#### DATA LINES:
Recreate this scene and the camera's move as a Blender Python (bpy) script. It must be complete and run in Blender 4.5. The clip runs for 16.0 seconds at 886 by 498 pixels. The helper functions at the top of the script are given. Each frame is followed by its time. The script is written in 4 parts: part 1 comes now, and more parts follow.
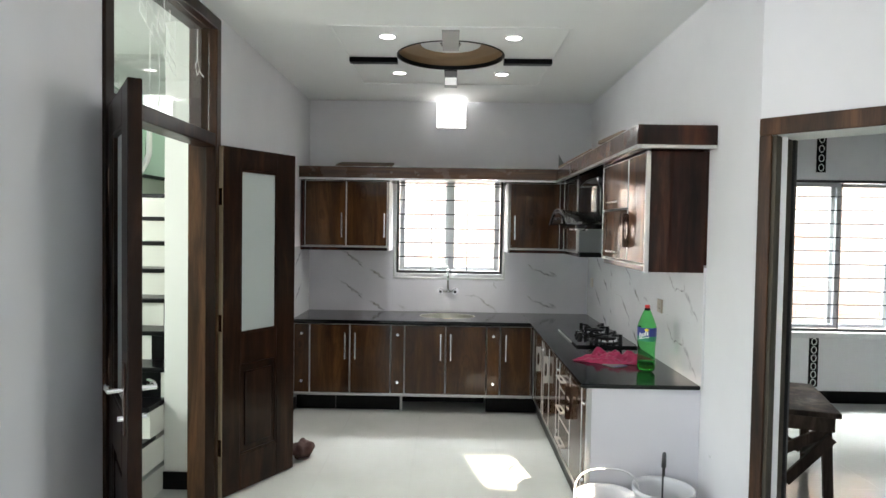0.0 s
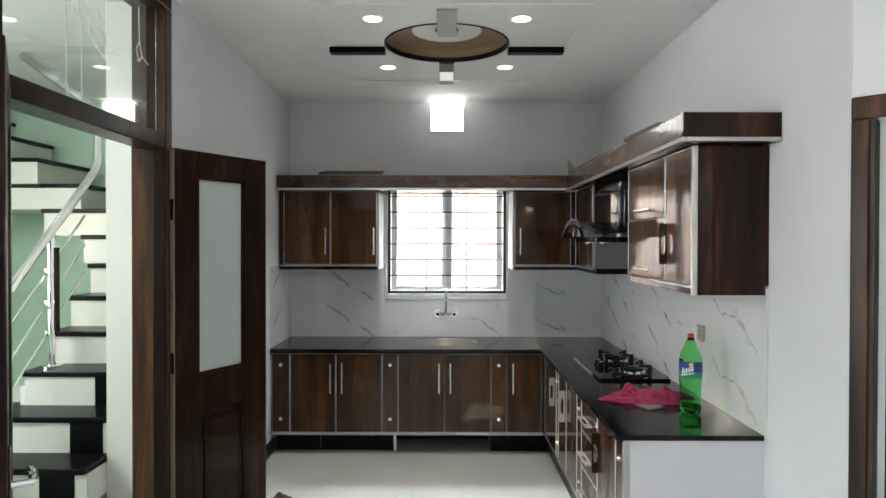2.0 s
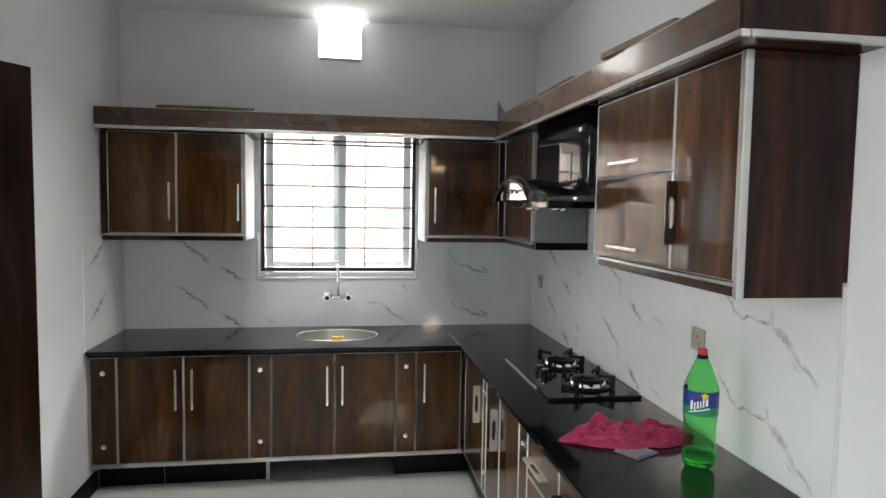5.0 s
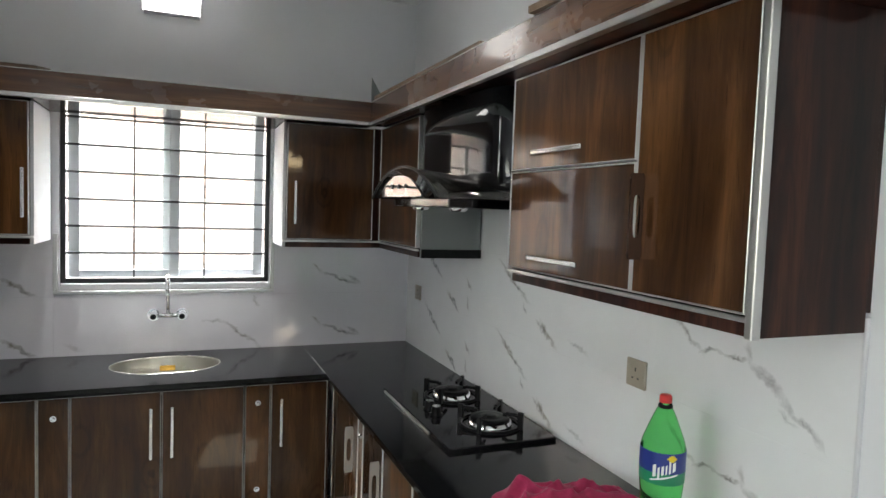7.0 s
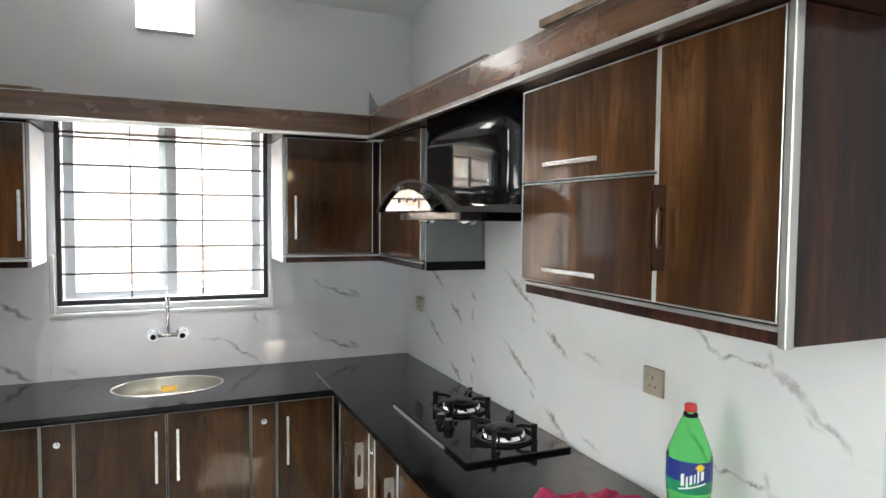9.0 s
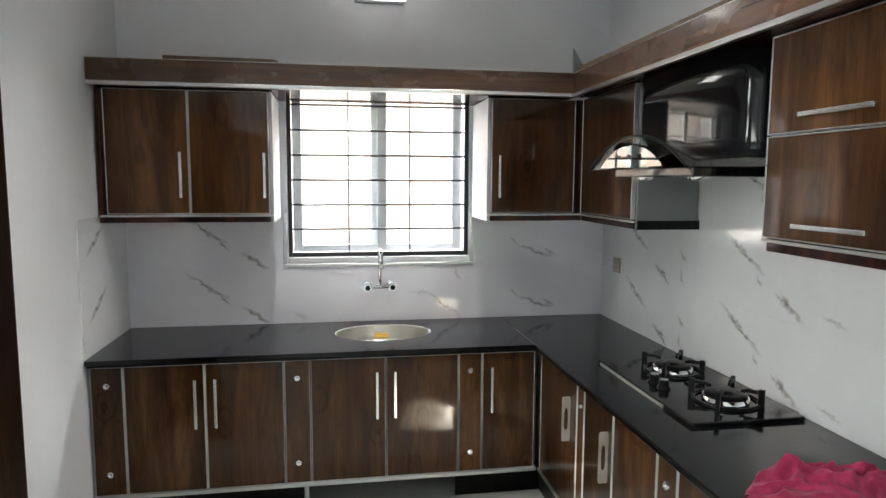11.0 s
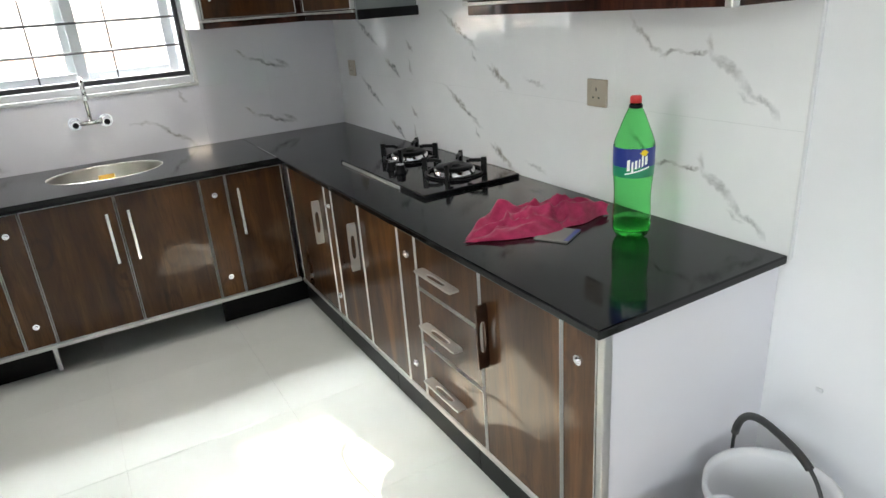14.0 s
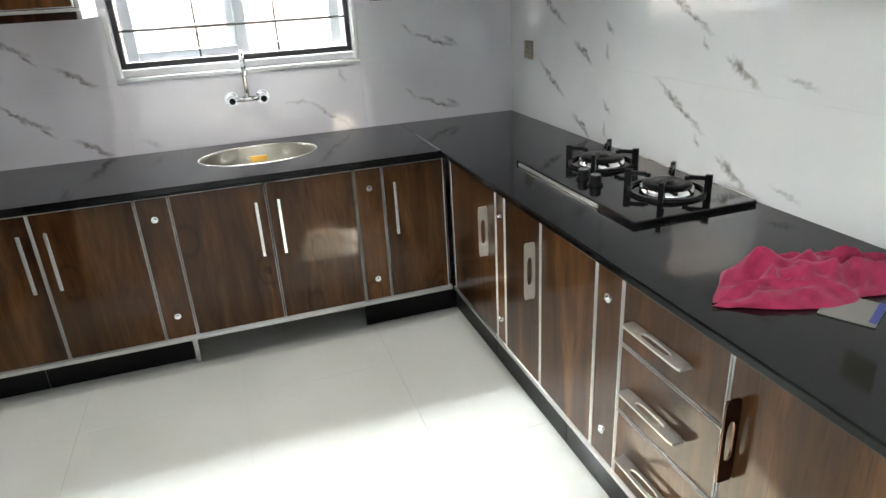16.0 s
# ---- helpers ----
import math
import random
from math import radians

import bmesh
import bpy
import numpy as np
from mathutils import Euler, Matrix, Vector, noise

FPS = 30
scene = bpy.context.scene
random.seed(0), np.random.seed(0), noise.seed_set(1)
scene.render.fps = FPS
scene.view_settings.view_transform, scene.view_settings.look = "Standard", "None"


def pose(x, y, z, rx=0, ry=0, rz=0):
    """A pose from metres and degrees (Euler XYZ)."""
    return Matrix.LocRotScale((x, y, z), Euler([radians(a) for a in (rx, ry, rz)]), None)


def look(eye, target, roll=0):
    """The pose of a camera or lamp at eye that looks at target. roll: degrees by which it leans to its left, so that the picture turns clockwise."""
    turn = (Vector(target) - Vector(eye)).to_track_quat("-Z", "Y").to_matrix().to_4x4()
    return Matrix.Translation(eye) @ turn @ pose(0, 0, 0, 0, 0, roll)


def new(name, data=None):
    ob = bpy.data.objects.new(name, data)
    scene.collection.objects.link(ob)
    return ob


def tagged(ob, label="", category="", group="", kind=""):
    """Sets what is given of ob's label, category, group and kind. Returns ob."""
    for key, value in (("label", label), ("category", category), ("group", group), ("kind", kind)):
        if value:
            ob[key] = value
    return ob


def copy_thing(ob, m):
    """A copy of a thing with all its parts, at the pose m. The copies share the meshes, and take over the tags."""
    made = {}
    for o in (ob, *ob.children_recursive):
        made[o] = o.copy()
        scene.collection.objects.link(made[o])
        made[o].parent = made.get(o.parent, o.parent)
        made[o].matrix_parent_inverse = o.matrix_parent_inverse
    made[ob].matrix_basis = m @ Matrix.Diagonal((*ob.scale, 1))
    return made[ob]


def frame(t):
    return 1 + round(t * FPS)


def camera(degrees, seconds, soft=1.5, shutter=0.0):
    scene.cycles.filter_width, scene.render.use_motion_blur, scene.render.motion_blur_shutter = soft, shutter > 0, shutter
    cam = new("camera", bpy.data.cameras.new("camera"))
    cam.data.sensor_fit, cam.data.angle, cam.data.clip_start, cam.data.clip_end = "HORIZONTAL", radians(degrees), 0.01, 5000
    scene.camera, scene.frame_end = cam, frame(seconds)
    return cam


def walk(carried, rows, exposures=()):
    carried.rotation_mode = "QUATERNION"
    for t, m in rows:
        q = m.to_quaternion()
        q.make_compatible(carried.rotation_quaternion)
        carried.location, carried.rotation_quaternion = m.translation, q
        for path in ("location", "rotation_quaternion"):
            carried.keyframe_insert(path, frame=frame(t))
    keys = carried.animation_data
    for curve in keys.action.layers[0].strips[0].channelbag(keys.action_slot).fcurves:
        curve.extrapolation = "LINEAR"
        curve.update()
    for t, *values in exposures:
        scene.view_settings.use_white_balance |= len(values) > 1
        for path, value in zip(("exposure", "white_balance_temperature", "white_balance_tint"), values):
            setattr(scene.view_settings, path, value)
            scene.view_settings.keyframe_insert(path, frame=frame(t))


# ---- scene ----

#### SHORT PROBLEM:
Review the material and copy each line in which the word "category" appears.

#### ANSWER BELOW:
def tagged(ob, label="", category="", group="", kind=""):
    """Sets what is given of ob's label, category, group and kind. Returns ob."""
    for key, value in (("label", label), ("category", category), ("group", group), ("kind", kind)):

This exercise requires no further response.